恒隆のLVブティックで試しに肩にかけた瞬間、「あ、もうお財布は守れない」と悟りました。あのダチョウ革のトリミングは、まるでクラシックなモノグラム・キャンバスに夕暮れの光を差し込んだよう。手首で揺れるビーズチェーンに合わせて、照明までウインクしてくる──これがバッグだなんて、とんでもない。まるでパリ左岸の気だるいエレガンスをそのまま縫い込んだアートピースです。
今では、私の生活を彩る“モバイル・パレット”になっています。
朝8時、スタバのフラペチーノとサンドイッチを入れても全然かさばらない。ミントグリーンのライニングは、まるで青いブドウをひと口かじったような爽やかな手触り。午後、企画書の締切に追われながら、9インチのタブレットも充電器もコスメポーチも全部放り込んで、ファスナーを「カチッ」と閉めた瞬間、残業さえも少し特別に感じられる。いちばん心を掴まれたのはキーケース。もうカバンの中で鍵を探してイライラすることもなし。名前が刻まれたあのメタルプレートに触れるたび、小さなプレゼントをもらったみたいな気分になるんです。
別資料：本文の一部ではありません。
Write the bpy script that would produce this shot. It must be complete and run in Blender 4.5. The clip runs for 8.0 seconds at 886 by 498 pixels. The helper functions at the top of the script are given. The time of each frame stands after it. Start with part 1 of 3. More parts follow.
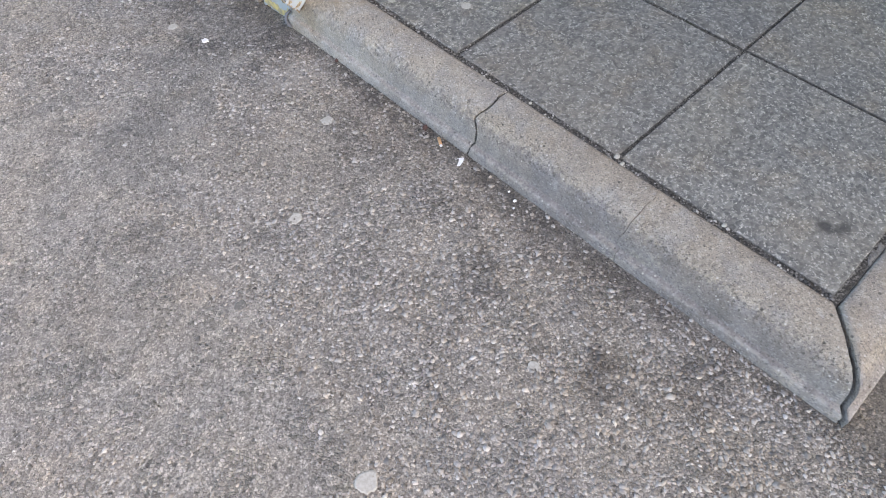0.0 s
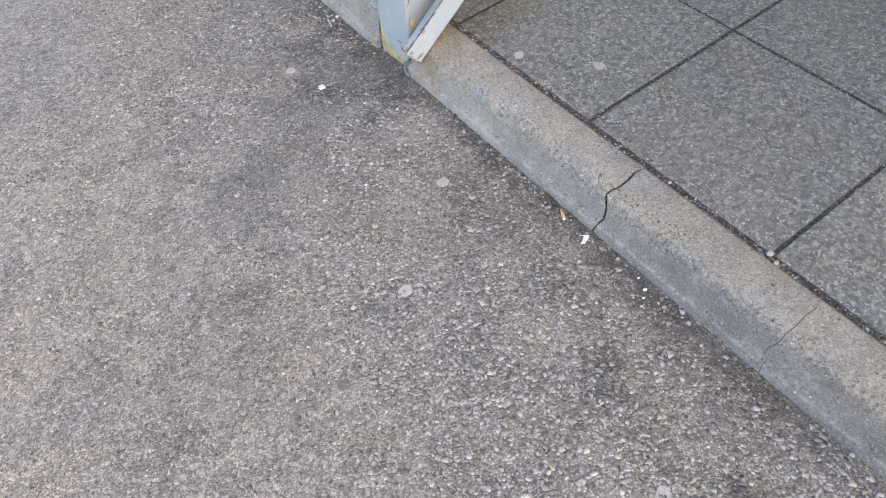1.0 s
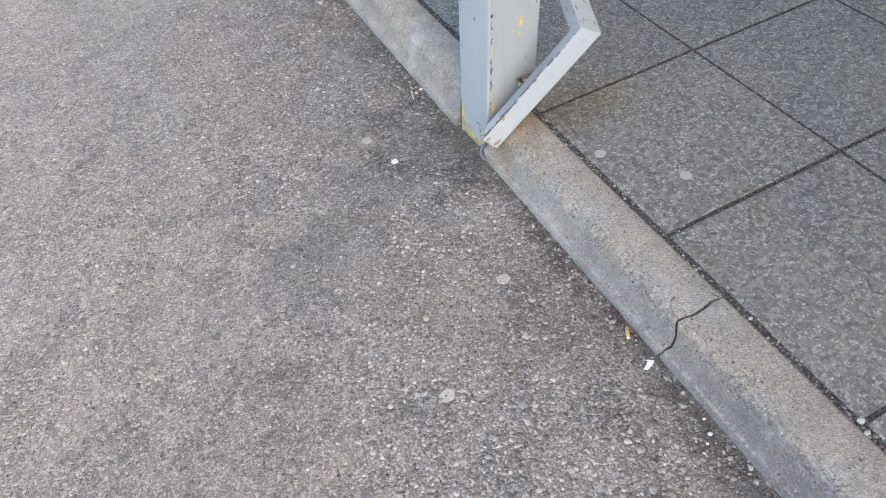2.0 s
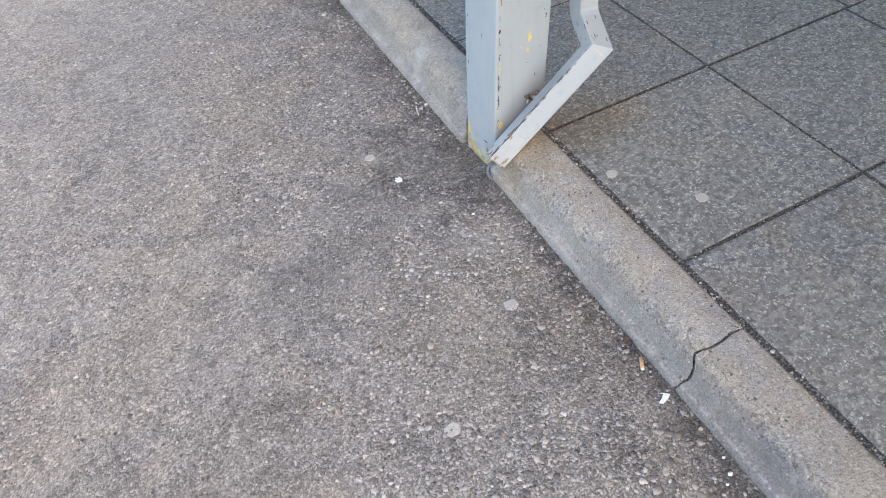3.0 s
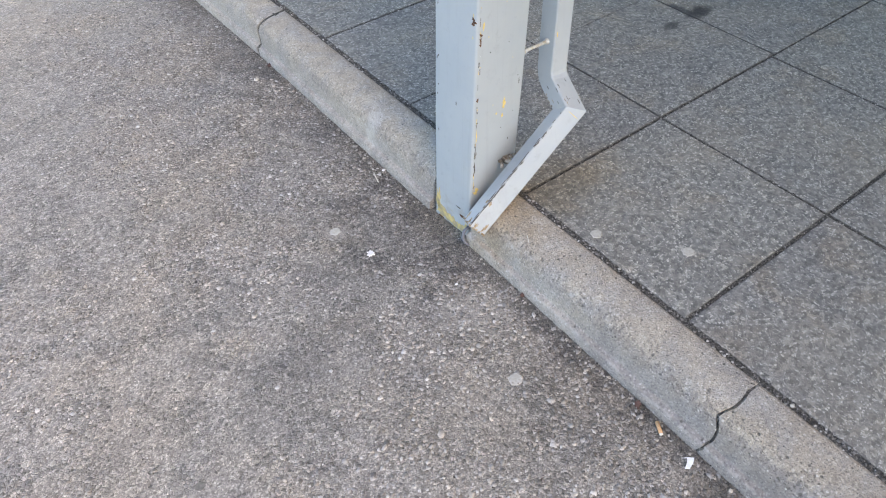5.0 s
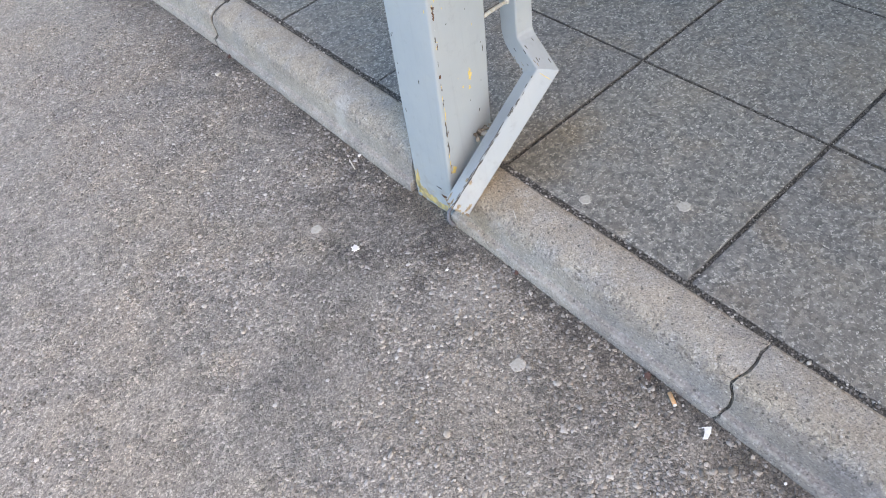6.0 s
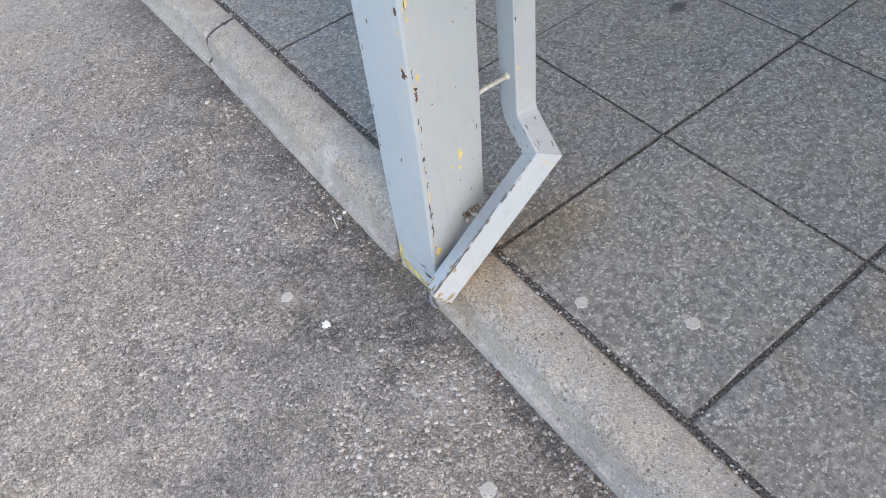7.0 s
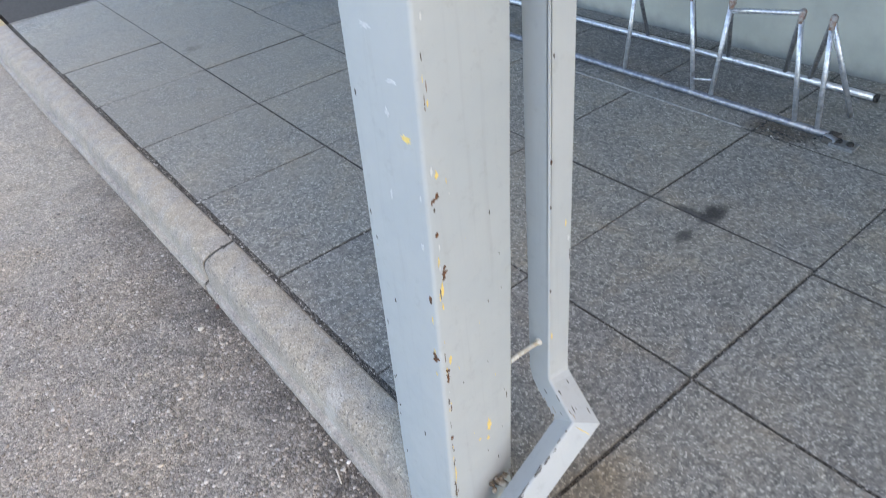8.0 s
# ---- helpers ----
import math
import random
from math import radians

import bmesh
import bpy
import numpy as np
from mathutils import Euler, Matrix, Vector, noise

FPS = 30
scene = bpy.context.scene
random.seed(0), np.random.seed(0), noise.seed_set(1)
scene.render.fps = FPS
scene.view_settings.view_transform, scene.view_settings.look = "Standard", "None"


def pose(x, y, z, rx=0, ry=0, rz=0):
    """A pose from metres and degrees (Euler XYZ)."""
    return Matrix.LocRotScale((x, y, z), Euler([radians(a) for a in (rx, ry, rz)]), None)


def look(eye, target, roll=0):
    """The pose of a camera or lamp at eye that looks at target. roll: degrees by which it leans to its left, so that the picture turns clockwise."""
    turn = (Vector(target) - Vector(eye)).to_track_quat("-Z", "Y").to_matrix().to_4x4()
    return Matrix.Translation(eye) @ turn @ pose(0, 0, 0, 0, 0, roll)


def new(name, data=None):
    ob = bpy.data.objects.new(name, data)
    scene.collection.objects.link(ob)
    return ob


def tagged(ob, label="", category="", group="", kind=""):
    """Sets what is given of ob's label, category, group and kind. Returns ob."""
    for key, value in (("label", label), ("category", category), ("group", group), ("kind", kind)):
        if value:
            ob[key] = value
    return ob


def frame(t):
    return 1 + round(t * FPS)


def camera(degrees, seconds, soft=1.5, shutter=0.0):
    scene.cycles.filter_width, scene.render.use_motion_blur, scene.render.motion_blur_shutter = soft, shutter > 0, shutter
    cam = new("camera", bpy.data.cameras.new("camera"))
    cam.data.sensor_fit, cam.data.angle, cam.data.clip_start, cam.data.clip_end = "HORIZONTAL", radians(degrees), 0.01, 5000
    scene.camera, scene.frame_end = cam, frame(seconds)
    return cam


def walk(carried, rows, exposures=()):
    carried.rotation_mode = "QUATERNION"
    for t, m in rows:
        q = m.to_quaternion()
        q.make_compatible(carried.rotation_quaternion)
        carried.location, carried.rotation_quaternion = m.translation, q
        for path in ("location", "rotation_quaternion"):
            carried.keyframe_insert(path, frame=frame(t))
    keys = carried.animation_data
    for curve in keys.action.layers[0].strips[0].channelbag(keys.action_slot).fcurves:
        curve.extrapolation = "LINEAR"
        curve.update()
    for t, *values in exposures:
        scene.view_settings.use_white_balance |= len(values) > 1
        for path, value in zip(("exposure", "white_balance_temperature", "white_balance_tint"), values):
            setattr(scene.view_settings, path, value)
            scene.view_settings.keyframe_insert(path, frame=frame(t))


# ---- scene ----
cam = camera(66.4, 8.0, soft=0.8, shutter=0.1)
PATH = [
    (0, (-1.15, -1.196, 1.335), (-0.39, -0.33, -0.301), -3.2),
    (0.5, (-1.115, -1.034, 1.345), (-0.39, -0.098, -0.267), -7.4),
    (1, (-1.083, -0.954, 1.336), (-0.478, 0.077, -0.267), -7.8),
    (1.5, (-0.977, -0.888, 1.339), (-0.464, 0.26, -0.216), -9.6),
    (1.7, (-0.964, -0.849, 1.355), (-0.449, 0.332, -0.174), -8.0),
    (2.8, (-0.907, -0.812, 1.316), (-0.523, 0.462, -0.177), -11.0),
    (3, (-0.913, -0.755, 1.323), (-0.437, 0.489, -0.168), -8.0),
    (3.5, (-0.97, -0.559, 1.35), (-0.257, 0.605, -0.112), -9.3),
    (4, (-1.086, -0.478, 1.381), (-0.215, 0.715, 0.032), 1.1),
    (4.5, (-1.118, -0.488, 1.379), (-0.354, 0.763, 0.018), 1.9),
    (5, (-1.053, -0.506, 1.355), (-0.278, 0.642, -0.088), -3.4),
    (5.2, (-1.032, -0.519, 1.348), (-0.264, 0.592, -0.127), -5.8),
    (6.3, (-0.796, -0.398, 1.349), (-0.146, 0.698, -0.193), -13.9),
    (6.5, (-0.705, -0.365, 1.357), (-0.039, 0.747, -0.166), -13.0),
    (7, (-0.622, -0.266, 1.339), (-0.02, 0.849, -0.208), -11.1),
    (7.5, (-0.646, -0.143, 1.365), (0.084, 0.957, -0.138), -8.6),
    (7.7, (-0.61, -0.104, 1.373), (0.184, 1.015, -0.082), -9.7),
    (7.9, (-0.579, -0.069, 1.405), (0.313, 1.185, 0.127), -7.2),
    (8, (-0.552, -0.013, 1.424), (0.343, 1.299, 0.209), -7.5),
]
walk(cam, [(t, look(eye, target, roll)) for t, eye, target, roll in PATH],
     exposures=[(t, ev + 0.70, 9800, 16) for t, ev in ((0.0, 1.69), (1.5, 1.72), (3.0, 1.73), (4.5, 1.77), (6.5, 1.78), (8.0, 1.80))])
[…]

週末、愚園路でショップ巡りをしていたら、このバッグを見た3人の女の子に「リンク教えてください!」と声をかけられました。ビーズチェーンを二重にして肩にかければ、ちょうど24cmの長さがウエストのいちばん細い位置にぴたりとフィット。片手で持つと、トロン・ハンドルがほんのり温かく、陽射しを受けたダチョウ革の模様が影までも踊らせる。カメラ、折りたたみ傘、そして野良猫用の缶詰を入れても、友達にもらったマカロンまでしっかり収まる。重さわずか0.8kgで、2万歩歩いても全然疲れ知らずの相棒です。
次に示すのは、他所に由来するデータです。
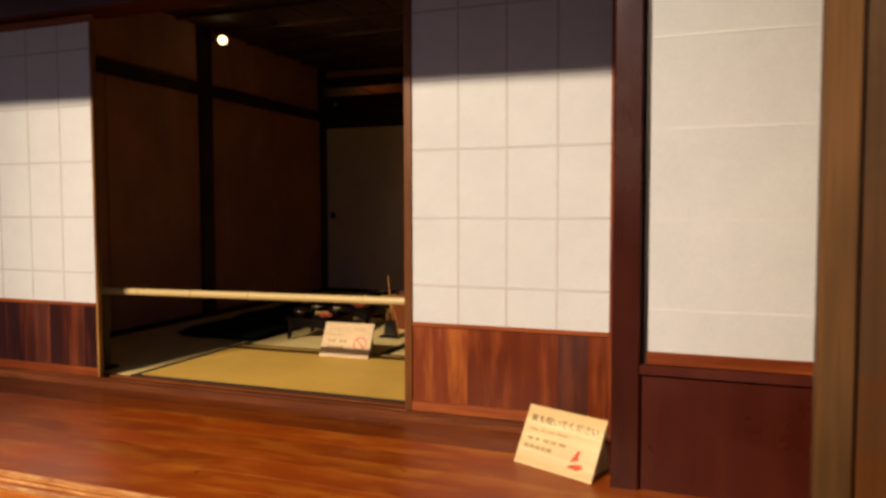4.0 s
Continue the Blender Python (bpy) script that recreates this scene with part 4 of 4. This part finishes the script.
def extinguisher_box():
    t = thing("extinguisher_box", "dark maroon fire extinguisher box with red and white sign", "extinguisher box", place=(2.785, -1.0, GROUND + 0.012))
    z = -GROUND - 0.012
    part("body", box(-0.108, 0.108, 0.0, 0.20, 0.0, 0.145 + z, 0.004), M_MAROON, t)
    bm = box(-0.118, 0.118, -0.008, 0.208, 0.146 + z, 0.20 + z, 0.004)
    for v in bm.verts:
        if v.co.z > 0.17 + z:
            v.co.y = 0.05 + (v.co.y - 0.05) * 0.8
    part("lid", bm, M_MAROON, t, "sloping maroon lid")
    s = part("sign_plate", box(-0.098, 0.100, -0.004, -0.0005, -0.06 + z, 0.118 + z, 0), M_WHITE_SIGN, t, "white and red sign")
    part("red_band", box(-0.096, 0.098, -0.0052, -0.0042, 0.043 + z, 0.116 + z, 0), M_RED_SIGN, s)
    lettering("lettering", "消火器", 0.044, M_WHITE_SIGN, s, pose(-0.068, -0.0056, 0.064 + z, 90))
    part("text_bar", box(-0.055, 0.06, -0.0060, -0.0053, 0.050 + z, 0.056 + z, 0), M_WHITE_SIGN, s)
    for pts in ([(-0.09, -0.030), (-0.075, 0.012), (-0.06, -0.005), (-0.055, -0.035)], [(-0.02, -0.005), (0.0, 0.012), (0.03, 0.006), (0.02, -0.03), (0.0, -0.02)], [(0.045, 0.02), (0.062, 0.02), (0.07, -0.035), (0.05, -0.035)]):
        bm = outline([(x, zz + z) for x, zz in pts], 0.0008)
        bmesh.ops.transform(bm, matrix=Matrix.Translation((0, -0.0052, 0)), verts=bm.verts)
        part("pictogram", bm, M_RED_SIGN, s)
    return t


extinguisher_box()

t = thing("fence_post", "low dark timber post with a pale sloping cap", "post", place=(2.650, -1.12, GROUND + 0.012))
z = -GROUND - 0.012
part("shaft", box(-0.028, 0.022, 0.0, 0.05, 0.0, 0.50 + z, 0.003), M_DARK, t)
bm = box(-0.030, 0.024, -0.004, 0.054, 0.501 + z, 0.520 + z, 0.003)
for v in bm.verts:
    if v.co.x > 0:
        v.co.z -= 0.014
part("cap", bm, M_GUTTER, t, "pale grey cap")
t = thing("conduit", "thin brown cable running down the alley corner", "cable", place=(AX - 0.07, AY - 0.068, 0.0))
part("cable", tube([(-0.004, 0, 0.95), (-0.012, 0, 0.75), (-0.020, 0, 0.62), (-0.024, 0, 0.46), (-0.022, 0, 0.36)], 0.0022, 6), M_ALLEY_W, t, "", True)

# ---------------------------------------------------------------- lamp on the wall post
t = thing("spotlight", "small lit black spotlight on the wall post", "spotlight", place=(ROOM_L + 0.03, 2.06, 2.252))
part("arm", tube([(0.0, 0, 0), (0.09, 0, 0.0), (0.13, -0.01, -0.005)], 0.007, 8), M_IRON, t)
head = look((0.145, -0.02, -0.005), (1.2, -1.6, -1.2))
bm = lathe([(0.0, 0.05), (0.026, 0.05), (0.034, 0.03), (0.039, -0.028), (0.036, -0.028), (0.030, -0.01), (0.0, -0.008)], 18)
bmesh.ops.transform(bm, matrix=head, verts=bm.verts)
part("head", bm, M_IRON, t, "", True)
bm = lathe([(0.036, -0.022), (0.033, -0.038), (0.020, -0.050), (0.0, -0.055)], 18)
bmesh.ops.transform(bm, matrix=head, verts=bm.verts)
part("lens", bm, M_BULB, t, "bright warm lamp glass", True)

# ---------------------------------------------------------------- veranda boards
deck = bpy.data.objects["veranda"]
rng = random.Random(8)
y = EDGE + 0.117
k = 0
while y < -0.06:
    wide = min(0.118 + 0.01 * (k % 3), -0.048 - y)
    cut = rng.uniform(-3.4, -2.5)
    for a, b in ((-5.0, cut), (cut, 1.488)):
        if y > -0.50 and b > 1:
            b = 0.935
        if y + wide > -0.126 and b > 0.9:
            b = 0.904
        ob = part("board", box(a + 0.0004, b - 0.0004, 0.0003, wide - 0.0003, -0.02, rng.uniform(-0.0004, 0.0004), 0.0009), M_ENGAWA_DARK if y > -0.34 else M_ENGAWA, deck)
        ob.location = (0, y, DECK)
    y += wide
    k += 1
今では、その香りまでもが“私の香り”になりました。ハンドクリームのシダーウッド調に、ふと触れた香水の残り香が混ざって、金属のファスナーさえも優しい艶を帯びている。クレジットカードを切った瞬間は息が詰まるほど痛かったけれど、毎朝クローゼットを開けて、そこに静かに佇むこのバッグを見ると──あぁ、今日もちゃんと生きようって思えるんです。